The Christian and Taxes

The tenth commandment forbids covetousness with respect to private property. We have seen the creation of a politic of envy in our nation, a transfer society where people think nothing of taking property from one group and giving it to another. When they do it, they often call it social justice when, in fact, it is a manifest injustice. It is theft. Two of the Ten Commandments protect personal private property by the law of God.

I realize that people have no pangs of conscience about voting for themselves benefits from the government, not thinking that they are asking the government to use all the power invested in them to take from somebody else and give it to them. Every day people vote for taxes on someone else without voting for the same tax on themselves. That is unjust. It is immoral. Even if the whole world does it, a Christian must never do it.

Let me say that again: if everybody else in the world does it, and if we are exploited and oppressed by it, we ought not to do it. You must understand that your ballot is a bullet. When you vote for something, you are asking that the full power of government be behind it. Government is, in the final analysis, legalized force. I must never ask the government to force my neighbor to give me something that belongs to him. That is clear and simple.
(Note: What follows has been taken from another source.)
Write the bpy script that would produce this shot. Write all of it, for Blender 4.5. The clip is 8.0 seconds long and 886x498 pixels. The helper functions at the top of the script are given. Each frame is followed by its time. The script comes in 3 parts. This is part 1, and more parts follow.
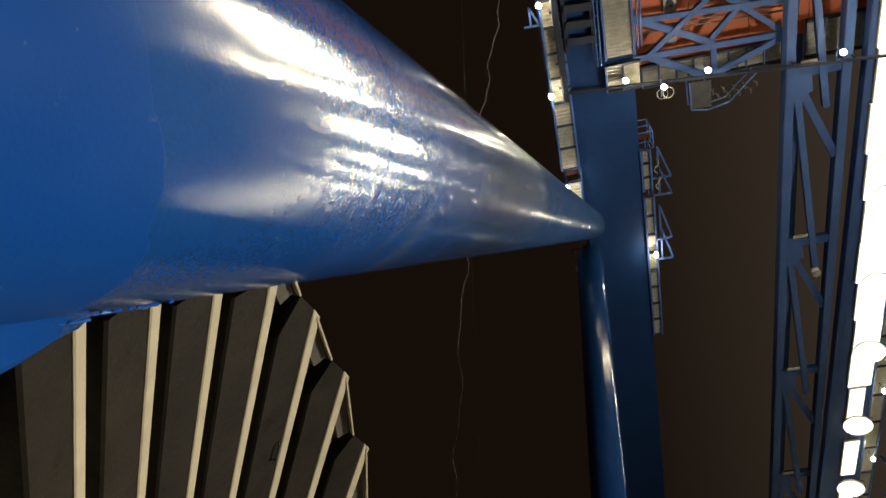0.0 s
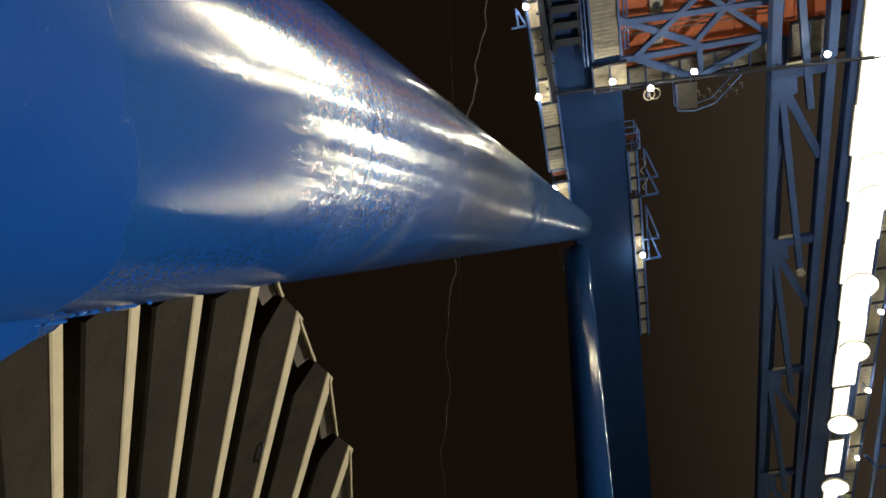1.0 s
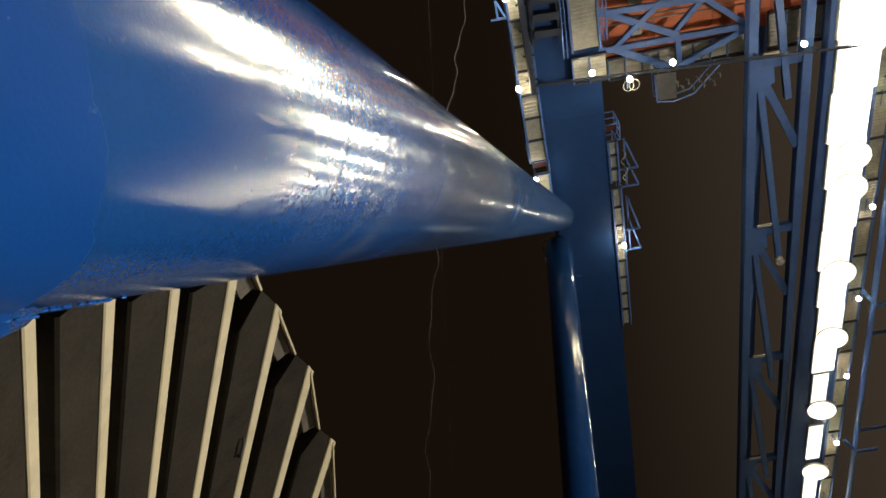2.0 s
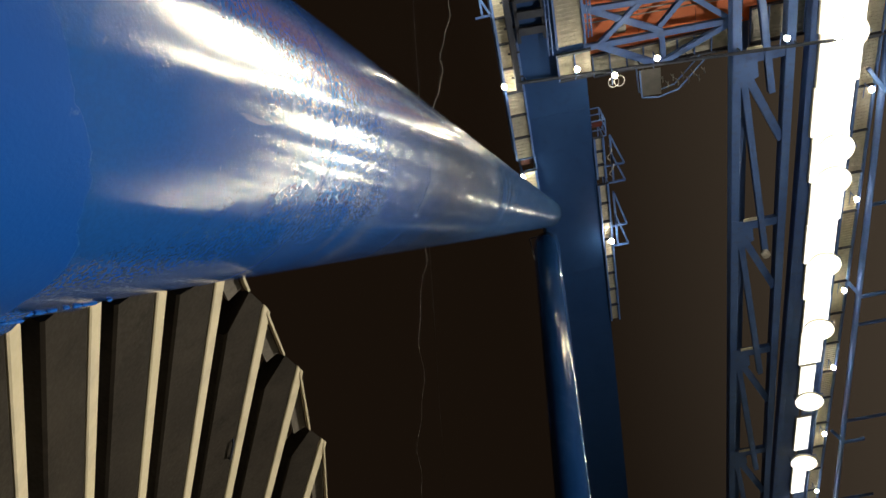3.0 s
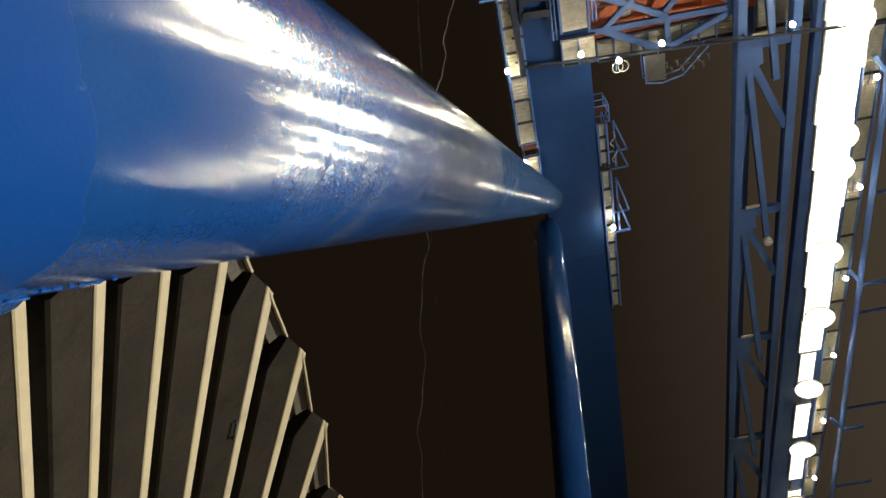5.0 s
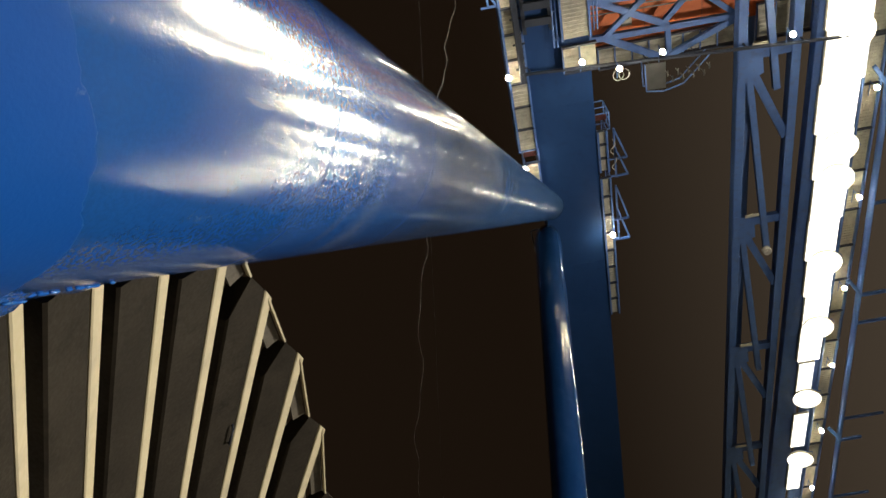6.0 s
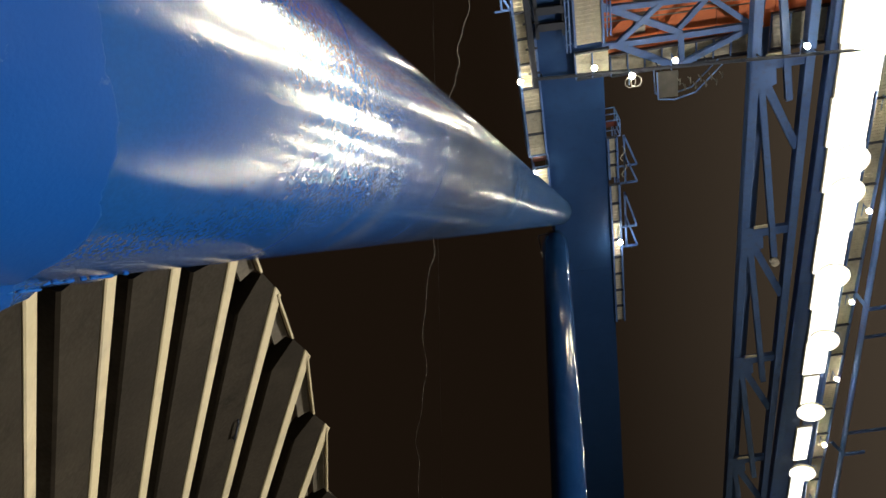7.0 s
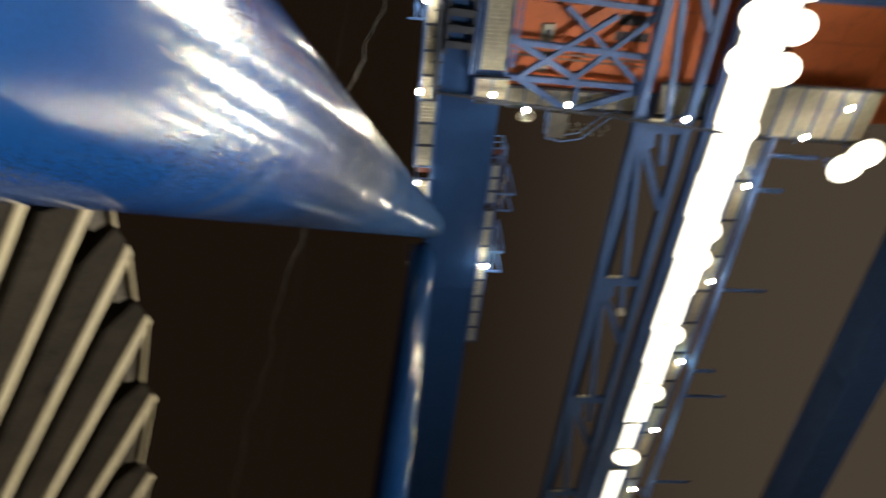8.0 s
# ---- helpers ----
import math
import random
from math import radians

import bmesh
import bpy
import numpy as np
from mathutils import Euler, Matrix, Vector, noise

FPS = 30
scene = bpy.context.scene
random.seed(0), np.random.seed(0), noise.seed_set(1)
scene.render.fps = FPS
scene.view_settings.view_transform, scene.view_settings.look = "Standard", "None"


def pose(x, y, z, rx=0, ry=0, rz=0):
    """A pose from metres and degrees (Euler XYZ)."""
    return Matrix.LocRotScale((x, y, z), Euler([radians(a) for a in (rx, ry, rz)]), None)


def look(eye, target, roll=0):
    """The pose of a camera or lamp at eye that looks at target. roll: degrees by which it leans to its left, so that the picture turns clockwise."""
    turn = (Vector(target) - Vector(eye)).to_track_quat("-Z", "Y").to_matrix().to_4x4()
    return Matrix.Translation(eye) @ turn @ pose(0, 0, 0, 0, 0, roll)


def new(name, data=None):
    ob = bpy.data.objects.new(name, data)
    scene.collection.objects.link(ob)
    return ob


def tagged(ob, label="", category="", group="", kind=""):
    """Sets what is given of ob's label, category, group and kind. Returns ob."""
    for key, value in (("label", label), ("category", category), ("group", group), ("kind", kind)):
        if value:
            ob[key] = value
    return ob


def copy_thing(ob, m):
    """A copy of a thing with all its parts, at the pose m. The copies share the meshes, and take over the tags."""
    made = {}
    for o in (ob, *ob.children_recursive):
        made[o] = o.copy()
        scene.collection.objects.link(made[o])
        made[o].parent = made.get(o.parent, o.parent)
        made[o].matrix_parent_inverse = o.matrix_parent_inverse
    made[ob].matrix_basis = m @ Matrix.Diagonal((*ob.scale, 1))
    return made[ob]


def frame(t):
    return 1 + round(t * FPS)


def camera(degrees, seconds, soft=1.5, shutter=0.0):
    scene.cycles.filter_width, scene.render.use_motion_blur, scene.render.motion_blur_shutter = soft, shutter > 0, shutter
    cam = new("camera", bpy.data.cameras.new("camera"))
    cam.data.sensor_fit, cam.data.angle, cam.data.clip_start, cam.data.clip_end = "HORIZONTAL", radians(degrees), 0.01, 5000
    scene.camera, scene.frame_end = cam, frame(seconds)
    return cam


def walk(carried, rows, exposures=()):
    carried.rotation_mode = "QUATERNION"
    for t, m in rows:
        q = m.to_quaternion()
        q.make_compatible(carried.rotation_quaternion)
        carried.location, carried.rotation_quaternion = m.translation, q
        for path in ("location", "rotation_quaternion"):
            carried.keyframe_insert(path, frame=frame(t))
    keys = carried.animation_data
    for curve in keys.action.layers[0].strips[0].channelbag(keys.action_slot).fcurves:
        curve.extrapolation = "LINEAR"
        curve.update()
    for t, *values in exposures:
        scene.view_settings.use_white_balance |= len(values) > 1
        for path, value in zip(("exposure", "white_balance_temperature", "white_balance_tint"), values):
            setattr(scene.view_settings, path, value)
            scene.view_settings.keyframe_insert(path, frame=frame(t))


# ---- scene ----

I know this portion of my sermon may be inflammatory, but I beg you to think about it, and I beg you to think about the biblical ethic of the use of the tax. I must pay my tax even if it is corrupt, but I am not allowed to participate in the corruption of such a system on my own behalf.

God Owns Us

Jesus answered the people, “Render to Caesar the things that are Caesar’s, and to God the things that are God’s.” Let me ask you this in conclusion: Whose image do you bear?

Every person has been stamped with an image by the supreme authority in heaven and earth. God Himself has placed His image on you, on me, and on every person. Render to Caesar the things that are Caesar’s, but unto God the things that are God’s.

Caesar can own a denarius, but he does not own me. God owns me, and God owns you. In that ownership comes God’s supreme right to claim your life and everything in it for His own. In all things, beloved, we should render to God the things that are His, which include our life, liberty, possessions, and affection. It is the duty of every Christian.

This transcript has been lightly edited for readability.